Vous craignez -ou vous feignez de croire- qu’il en résulterait je ne sais quelle instabilité ? Mais dans l’arsenal des institutions, d’autres garanties existent depuis longtemps ! C’est la « motion de défiance constructive » à l’Allemande, ou l’ancien « 49-3 » régional, qui a parfaitement fonctionné en France durant la période 1998-2004 : Posez en principe qu’un exécutif (Maire et adjoints d’une commune, Présidents et Vice-Présidents d’un conseil départemental ou régional, le Gouvernement face à l’Assemblée Nationale) peut engager sa responsabilité sur tout texte, y compris le budget, où il craindrait de ne pas avoir de majorité.
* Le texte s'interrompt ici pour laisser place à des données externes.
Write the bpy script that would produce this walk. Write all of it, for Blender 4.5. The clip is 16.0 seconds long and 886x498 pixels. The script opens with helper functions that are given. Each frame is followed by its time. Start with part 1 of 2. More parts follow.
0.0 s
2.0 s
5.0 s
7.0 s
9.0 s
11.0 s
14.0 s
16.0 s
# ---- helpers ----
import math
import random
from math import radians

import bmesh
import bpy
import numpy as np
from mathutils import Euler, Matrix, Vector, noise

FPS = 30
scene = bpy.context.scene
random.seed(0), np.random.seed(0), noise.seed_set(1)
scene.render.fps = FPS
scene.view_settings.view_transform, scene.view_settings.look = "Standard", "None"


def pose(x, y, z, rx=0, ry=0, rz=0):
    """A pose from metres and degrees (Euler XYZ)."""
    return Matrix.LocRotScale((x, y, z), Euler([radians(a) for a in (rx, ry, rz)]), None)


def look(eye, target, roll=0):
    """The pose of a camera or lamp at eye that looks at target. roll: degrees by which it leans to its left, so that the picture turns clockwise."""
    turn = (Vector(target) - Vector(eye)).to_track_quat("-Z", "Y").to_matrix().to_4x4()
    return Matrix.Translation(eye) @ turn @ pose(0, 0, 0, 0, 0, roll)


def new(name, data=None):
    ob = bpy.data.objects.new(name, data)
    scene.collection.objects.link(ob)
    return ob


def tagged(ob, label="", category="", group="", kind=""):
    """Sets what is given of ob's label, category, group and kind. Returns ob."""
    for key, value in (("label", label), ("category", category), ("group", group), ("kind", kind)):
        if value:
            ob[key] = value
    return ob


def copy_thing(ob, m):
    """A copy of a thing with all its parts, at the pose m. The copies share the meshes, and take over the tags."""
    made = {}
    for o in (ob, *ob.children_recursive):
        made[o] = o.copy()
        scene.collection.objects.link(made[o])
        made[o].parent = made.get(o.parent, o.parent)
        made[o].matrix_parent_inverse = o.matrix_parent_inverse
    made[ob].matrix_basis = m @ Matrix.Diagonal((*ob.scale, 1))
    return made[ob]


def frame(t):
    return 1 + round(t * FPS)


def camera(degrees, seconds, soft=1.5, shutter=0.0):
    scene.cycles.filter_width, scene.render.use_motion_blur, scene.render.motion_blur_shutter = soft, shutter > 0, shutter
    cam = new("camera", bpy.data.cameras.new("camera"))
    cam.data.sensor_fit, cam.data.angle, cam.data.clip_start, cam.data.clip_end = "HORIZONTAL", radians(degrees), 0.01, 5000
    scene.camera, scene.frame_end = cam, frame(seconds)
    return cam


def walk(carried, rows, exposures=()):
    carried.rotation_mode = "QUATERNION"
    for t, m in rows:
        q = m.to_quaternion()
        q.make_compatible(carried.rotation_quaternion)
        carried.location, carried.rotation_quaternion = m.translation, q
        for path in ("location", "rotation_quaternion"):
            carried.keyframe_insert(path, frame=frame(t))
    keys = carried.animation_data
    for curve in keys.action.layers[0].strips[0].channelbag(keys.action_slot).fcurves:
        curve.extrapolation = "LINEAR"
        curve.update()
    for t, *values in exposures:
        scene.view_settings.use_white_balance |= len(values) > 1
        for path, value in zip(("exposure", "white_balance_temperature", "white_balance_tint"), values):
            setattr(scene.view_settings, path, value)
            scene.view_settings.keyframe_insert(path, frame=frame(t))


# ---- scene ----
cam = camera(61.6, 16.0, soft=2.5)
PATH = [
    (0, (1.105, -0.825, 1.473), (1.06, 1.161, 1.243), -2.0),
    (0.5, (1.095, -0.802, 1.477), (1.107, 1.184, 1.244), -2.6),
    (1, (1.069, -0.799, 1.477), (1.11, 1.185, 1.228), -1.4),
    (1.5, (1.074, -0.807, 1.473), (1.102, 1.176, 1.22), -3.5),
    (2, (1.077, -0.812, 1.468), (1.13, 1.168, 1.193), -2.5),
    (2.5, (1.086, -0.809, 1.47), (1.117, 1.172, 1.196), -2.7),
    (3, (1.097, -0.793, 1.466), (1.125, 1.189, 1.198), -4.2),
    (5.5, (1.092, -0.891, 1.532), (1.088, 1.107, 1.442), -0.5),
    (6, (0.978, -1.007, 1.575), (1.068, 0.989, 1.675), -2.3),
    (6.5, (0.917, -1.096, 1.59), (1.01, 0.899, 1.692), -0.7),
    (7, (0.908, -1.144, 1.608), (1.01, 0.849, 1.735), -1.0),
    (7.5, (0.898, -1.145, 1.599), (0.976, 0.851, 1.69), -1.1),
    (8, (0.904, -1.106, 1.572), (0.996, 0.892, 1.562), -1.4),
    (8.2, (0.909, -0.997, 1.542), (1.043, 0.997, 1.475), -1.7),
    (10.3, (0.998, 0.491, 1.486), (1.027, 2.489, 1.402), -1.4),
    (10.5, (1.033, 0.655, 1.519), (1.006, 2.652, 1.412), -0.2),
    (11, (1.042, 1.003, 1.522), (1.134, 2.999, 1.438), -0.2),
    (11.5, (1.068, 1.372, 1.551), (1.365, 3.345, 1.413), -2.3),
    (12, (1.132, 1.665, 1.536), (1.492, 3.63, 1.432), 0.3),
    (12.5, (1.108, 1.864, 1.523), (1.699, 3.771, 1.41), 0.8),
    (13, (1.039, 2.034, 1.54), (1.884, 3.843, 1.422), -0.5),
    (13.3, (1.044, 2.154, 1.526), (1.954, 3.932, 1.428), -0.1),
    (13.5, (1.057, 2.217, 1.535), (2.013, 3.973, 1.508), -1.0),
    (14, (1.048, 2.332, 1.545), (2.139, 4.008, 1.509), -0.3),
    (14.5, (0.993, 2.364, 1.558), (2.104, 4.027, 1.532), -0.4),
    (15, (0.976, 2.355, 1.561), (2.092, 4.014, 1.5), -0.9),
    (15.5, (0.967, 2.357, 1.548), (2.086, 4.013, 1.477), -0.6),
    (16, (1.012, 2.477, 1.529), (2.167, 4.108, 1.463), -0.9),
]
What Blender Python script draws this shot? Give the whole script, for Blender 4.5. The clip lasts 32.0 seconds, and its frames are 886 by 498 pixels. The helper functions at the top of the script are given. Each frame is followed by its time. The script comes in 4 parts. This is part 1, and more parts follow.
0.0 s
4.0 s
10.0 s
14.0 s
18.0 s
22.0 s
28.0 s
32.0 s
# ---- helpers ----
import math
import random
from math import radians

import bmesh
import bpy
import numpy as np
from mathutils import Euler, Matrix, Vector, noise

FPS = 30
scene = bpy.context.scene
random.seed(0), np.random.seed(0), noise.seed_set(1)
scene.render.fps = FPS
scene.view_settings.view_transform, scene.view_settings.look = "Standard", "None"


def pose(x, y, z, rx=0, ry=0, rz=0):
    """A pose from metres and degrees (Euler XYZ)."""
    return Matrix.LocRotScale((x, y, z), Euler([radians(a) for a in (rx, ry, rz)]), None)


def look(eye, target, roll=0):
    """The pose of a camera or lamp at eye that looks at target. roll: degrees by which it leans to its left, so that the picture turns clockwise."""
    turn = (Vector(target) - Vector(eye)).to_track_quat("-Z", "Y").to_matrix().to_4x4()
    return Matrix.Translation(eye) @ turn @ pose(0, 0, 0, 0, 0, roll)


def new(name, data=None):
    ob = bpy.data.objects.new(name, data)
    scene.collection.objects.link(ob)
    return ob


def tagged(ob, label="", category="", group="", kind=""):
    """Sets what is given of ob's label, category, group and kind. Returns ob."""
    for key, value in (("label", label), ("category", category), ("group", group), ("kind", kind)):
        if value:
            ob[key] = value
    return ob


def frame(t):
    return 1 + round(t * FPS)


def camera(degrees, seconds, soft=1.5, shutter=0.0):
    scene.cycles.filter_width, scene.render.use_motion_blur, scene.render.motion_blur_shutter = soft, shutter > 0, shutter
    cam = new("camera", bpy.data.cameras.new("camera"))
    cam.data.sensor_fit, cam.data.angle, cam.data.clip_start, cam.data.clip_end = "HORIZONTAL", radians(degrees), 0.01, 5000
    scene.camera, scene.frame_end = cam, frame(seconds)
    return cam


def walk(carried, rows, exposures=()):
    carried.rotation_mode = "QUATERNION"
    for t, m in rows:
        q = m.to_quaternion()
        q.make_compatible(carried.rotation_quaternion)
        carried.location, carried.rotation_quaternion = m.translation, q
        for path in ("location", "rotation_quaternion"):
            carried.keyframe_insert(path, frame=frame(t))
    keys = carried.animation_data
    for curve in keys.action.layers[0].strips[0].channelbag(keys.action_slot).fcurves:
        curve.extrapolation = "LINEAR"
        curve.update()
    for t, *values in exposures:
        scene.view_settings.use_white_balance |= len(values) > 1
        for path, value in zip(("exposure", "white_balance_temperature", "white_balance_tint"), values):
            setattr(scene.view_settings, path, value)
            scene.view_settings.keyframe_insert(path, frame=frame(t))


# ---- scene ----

Texte qui sera réputé adopté si la majorité de l’Assemblée ne se met pas d’accord sur un texte différent et sur le nom du remplaçant du chef de l’exécutif en question : Maire de la Commune, Président du conseil départemental ou régional, Premier Ministre. Vous avez là, l’expérience l’a montré, une garantie plus que suffisante contre la prétendue « instabilité » à laquelle conduirait le scrutin proportionnel. Mais vous aurez aussi et surtout des débats ouverts, des amendements, des négociations, au lieu du chèque en blanc donné une fois pour toutes et sur tous les sujets pour cinq ou six ans à une seule formation. Jean-Marie Le Pen a coutume de dire que l’on ne fait pas la queue devant un cinéma où l’on ne passe pas de film. Nos tristes assemblées sont aujourd’hui ces cinémas vides, que les électeurs désertent à chaque occasion.

Redonnez-leur la parole ; donnez audience et légitimité politique à toutes leurs sensibilités, écoutez toutes leurs souffrances, faites place à l’expression de toutes leurs aspirations. C’est plus long, c’est plus difficile, mais vous les verrez revenir. Cela s’appelle la démocratie.